**WRITTEN TASK**
What follows is a listing; give it again exactly, in its entirety.

══ SUPPLIED DATA

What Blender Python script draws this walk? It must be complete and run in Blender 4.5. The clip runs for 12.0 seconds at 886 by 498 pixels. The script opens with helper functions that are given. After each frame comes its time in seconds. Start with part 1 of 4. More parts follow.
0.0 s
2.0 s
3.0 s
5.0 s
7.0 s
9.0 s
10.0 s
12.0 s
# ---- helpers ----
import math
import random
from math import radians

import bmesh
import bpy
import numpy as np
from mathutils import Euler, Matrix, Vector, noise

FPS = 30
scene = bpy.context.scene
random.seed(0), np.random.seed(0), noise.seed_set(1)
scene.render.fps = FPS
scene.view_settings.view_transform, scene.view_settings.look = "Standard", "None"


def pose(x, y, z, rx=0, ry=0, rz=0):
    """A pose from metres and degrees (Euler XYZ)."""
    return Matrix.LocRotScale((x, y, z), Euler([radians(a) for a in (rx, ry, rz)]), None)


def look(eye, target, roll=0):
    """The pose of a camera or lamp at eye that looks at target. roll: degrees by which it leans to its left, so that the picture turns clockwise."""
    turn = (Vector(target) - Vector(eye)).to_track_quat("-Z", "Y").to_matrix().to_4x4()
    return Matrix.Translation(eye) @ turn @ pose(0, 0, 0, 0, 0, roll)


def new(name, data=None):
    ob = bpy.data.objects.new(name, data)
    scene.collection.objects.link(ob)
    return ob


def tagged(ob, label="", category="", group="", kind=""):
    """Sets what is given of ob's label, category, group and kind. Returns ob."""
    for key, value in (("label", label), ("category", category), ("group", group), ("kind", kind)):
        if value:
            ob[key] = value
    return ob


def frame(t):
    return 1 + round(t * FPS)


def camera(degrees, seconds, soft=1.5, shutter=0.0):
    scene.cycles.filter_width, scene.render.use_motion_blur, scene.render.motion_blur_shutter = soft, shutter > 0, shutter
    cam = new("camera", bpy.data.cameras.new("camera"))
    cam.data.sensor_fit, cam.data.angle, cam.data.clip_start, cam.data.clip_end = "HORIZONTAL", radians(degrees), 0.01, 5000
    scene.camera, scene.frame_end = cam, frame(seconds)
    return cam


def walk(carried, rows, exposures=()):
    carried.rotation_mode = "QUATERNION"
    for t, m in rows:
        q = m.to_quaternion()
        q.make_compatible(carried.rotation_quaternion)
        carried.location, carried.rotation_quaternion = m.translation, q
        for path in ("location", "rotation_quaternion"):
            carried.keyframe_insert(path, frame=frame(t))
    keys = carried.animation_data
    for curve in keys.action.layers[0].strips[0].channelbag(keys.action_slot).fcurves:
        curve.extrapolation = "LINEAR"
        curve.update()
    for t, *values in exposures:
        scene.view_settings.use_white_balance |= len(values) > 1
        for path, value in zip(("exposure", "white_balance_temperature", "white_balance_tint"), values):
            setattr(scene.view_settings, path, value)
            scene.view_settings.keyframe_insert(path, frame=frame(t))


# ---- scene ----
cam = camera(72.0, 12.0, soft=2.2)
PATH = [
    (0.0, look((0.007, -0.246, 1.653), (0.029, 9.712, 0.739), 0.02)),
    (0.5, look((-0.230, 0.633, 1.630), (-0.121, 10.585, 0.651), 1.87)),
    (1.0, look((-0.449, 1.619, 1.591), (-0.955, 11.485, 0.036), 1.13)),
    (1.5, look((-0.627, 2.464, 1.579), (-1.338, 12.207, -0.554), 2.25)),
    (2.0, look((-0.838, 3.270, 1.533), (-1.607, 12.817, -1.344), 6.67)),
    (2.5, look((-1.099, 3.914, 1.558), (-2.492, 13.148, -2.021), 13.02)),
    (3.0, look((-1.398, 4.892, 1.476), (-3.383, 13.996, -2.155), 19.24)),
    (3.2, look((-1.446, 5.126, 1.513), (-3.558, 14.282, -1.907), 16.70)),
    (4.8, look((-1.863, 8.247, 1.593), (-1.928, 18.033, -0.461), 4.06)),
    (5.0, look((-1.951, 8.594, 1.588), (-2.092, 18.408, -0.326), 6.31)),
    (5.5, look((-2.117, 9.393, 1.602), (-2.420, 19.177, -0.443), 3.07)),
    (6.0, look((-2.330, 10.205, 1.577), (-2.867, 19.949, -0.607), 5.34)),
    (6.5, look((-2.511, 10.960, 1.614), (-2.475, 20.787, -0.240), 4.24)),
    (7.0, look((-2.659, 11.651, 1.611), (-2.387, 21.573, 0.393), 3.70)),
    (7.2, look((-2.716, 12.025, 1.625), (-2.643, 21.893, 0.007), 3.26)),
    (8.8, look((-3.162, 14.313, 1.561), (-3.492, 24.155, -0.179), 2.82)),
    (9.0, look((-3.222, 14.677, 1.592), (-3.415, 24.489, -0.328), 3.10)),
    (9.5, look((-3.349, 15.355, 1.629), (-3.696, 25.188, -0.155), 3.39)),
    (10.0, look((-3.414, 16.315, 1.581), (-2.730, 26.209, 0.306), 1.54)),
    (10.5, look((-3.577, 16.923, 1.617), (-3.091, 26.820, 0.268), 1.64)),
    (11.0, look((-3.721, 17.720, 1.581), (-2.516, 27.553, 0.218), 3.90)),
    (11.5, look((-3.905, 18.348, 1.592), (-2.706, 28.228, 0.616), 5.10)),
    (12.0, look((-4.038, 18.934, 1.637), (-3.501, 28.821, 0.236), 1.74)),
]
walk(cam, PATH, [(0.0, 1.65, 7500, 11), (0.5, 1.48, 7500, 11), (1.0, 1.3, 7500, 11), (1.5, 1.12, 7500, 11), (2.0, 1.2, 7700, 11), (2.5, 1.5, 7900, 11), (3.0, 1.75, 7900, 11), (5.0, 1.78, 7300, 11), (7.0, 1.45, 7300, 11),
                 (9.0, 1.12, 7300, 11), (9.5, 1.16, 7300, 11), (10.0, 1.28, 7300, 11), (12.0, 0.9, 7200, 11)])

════

**RESULT OF THIS TASK**
What Blender Python script draws this walk? It must be complete and run in Blender 4.5. The clip runs for 12.0 seconds at 886 by 498 pixels. The script opens with helper functions that are given. After each frame comes its time in seconds. Start with part 1 of 4. More parts follow.
0.0 s
2.0 s
3.0 s
5.0 s
7.0 s
9.0 s
10.0 s
12.0 s
# ---- helpers ----
import math
import random
from math import radians

import bmesh
import bpy
import numpy as np
from mathutils import Euler, Matrix, Vector, noise

FPS = 30
scene = bpy.context.scene
random.seed(0), np.random.seed(0), noise.seed_set(1)
scene.render.fps = FPS
scene.view_settings.view_transform, scene.view_settings.look = "Standard", "None"


def pose(x, y, z, rx=0, ry=0, rz=0):
    """A pose from metres and degrees (Euler XYZ)."""
    return Matrix.LocRotScale((x, y, z), Euler([radians(a) for a in (rx, ry, rz)]), None)


def look(eye, target, roll=0):
    """The pose of a camera or lamp at eye that looks at target. roll: degrees by which it leans to its left, so that the picture turns clockwise."""
    turn = (Vector(target) - Vector(eye)).to_track_quat("-Z", "Y").to_matrix().to_4x4()
    return Matrix.Translation(eye) @ turn @ pose(0, 0, 0, 0, 0, roll)


def new(name, data=None):
    ob = bpy.data.objects.new(name, data)
    scene.collection.objects.link(ob)
    return ob


def tagged(ob, label="", category="", group="", kind=""):
    """Sets what is given of ob's label, category, group and kind. Returns ob."""
    for key, value in (("label", label), ("category", category), ("group", group), ("kind", kind)):
        if value:
            ob[key] = value
    return ob


def frame(t):
    return 1 + round(t * FPS)


def camera(degrees, seconds, soft=1.5, shutter=0.0):
    scene.cycles.filter_width, scene.render.use_motion_blur, scene.render.motion_blur_shutter = soft, shutter > 0, shutter
    cam = new("camera", bpy.data.cameras.new("camera"))
    cam.data.sensor_fit, cam.data.angle, cam.data.clip_start, cam.data.clip_end = "HORIZONTAL", radians(degrees), 0.01, 5000
    scene.camera, scene.frame_end = cam, frame(seconds)
    return cam


def walk(carried, rows, exposures=()):
    carried.rotation_mode = "QUATERNION"
    for t, m in rows:
        q = m.to_quaternion()
        q.make_compatible(carried.rotation_quaternion)
        carried.location, carried.rotation_quaternion = m.translation, q
        for path in ("location", "rotation_quaternion"):
            carried.keyframe_insert(path, frame=frame(t))
    keys = carried.animation_data
    for curve in keys.action.layers[0].strips[0].channelbag(keys.action_slot).fcurves:
        curve.extrapolation = "LINEAR"
        curve.update()
    for t, *values in exposures:
        scene.view_settings.use_white_balance |= len(values) > 1
        for path, value in zip(("exposure", "white_balance_temperature", "white_balance_tint"), values):
            setattr(scene.view_settings, path, value)
            scene.view_settings.keyframe_insert(path, frame=frame(t))


# ---- scene ----
cam = camera(72.0, 12.0, soft=2.2)
PATH = [
    (0.0, look((0.007, -0.246, 1.653), (0.029, 9.712, 0.739), 0.02)),
    (0.5, look((-0.230, 0.633, 1.630), (-0.121, 10.585, 0.651), 1.87)),
    (1.0, look((-0.449, 1.619, 1.591), (-0.955, 11.485, 0.036), 1.13)),
    (1.5, look((-0.627, 2.464, 1.579), (-1.338, 12.207, -0.554), 2.25)),
    (2.0, look((-0.838, 3.270, 1.533), (-1.607, 12.817, -1.344), 6.67)),
    (2.5, look((-1.099, 3.914, 1.558), (-2.492, 13.148, -2.021), 13.02)),
    (3.0, look((-1.398, 4.892, 1.476), (-3.383, 13.996, -2.155), 19.24)),
    (3.2, look((-1.446, 5.126, 1.513), (-3.558, 14.282, -1.907), 16.70)),
    (4.8, look((-1.863, 8.247, 1.593), (-1.928, 18.033, -0.461), 4.06)),
    (5.0, look((-1.951, 8.594, 1.588), (-2.092, 18.408, -0.326), 6.31)),
    (5.5, look((-2.117, 9.393, 1.602), (-2.420, 19.177, -0.443), 3.07)),
    (6.0, look((-2.330, 10.205, 1.577), (-2.867, 19.949, -0.607), 5.34)),
    (6.5, look((-2.511, 10.960, 1.614), (-2.475, 20.787, -0.240), 4.24)),
    (7.0, look((-2.659, 11.651, 1.611), (-2.387, 21.573, 0.393), 3.70)),
    (7.2, look((-2.716, 12.025, 1.625), (-2.643, 21.893, 0.007), 3.26)),
    (8.8, look((-3.162, 14.313, 1.561), (-3.492, 24.155, -0.179), 2.82)),
    (9.0, look((-3.222, 14.677, 1.592), (-3.415, 24.489, -0.328), 3.10)),
    (9.5, look((-3.349, 15.355, 1.629), (-3.696, 25.188, -0.155), 3.39)),
    (10.0, look((-3.414, 16.315, 1.581), (-2.730, 26.209, 0.306), 1.54)),
    (10.5, look((-3.577, 16.923, 1.617), (-3.091, 26.820, 0.268), 1.64)),
    (11.0, look((-3.721, 17.720, 1.581), (-2.516, 27.553, 0.218), 3.90)),
    (11.5, look((-3.905, 18.348, 1.592), (-2.706, 28.228, 0.616), 5.10)),
    (12.0, look((-4.038, 18.934, 1.637), (-3.501, 28.821, 0.236), 1.74)),
]
walk(cam, PATH, [(0.0, 1.65, 7500, 11), (0.5, 1.48, 7500, 11), (1.0, 1.3, 7500, 11), (1.5, 1.12, 7500, 11), (2.0, 1.2, 7700, 11), (2.5, 1.5, 7900, 11), (3.0, 1.75, 7900, 11), (5.0, 1.78, 7300, 11), (7.0, 1.45, 7300, 11),
                 (9.0, 1.12, 7300, 11), (9.5, 1.16, 7300, 11), (10.0, 1.28, 7300, 11), (12.0, 0.9, 7200, 11)])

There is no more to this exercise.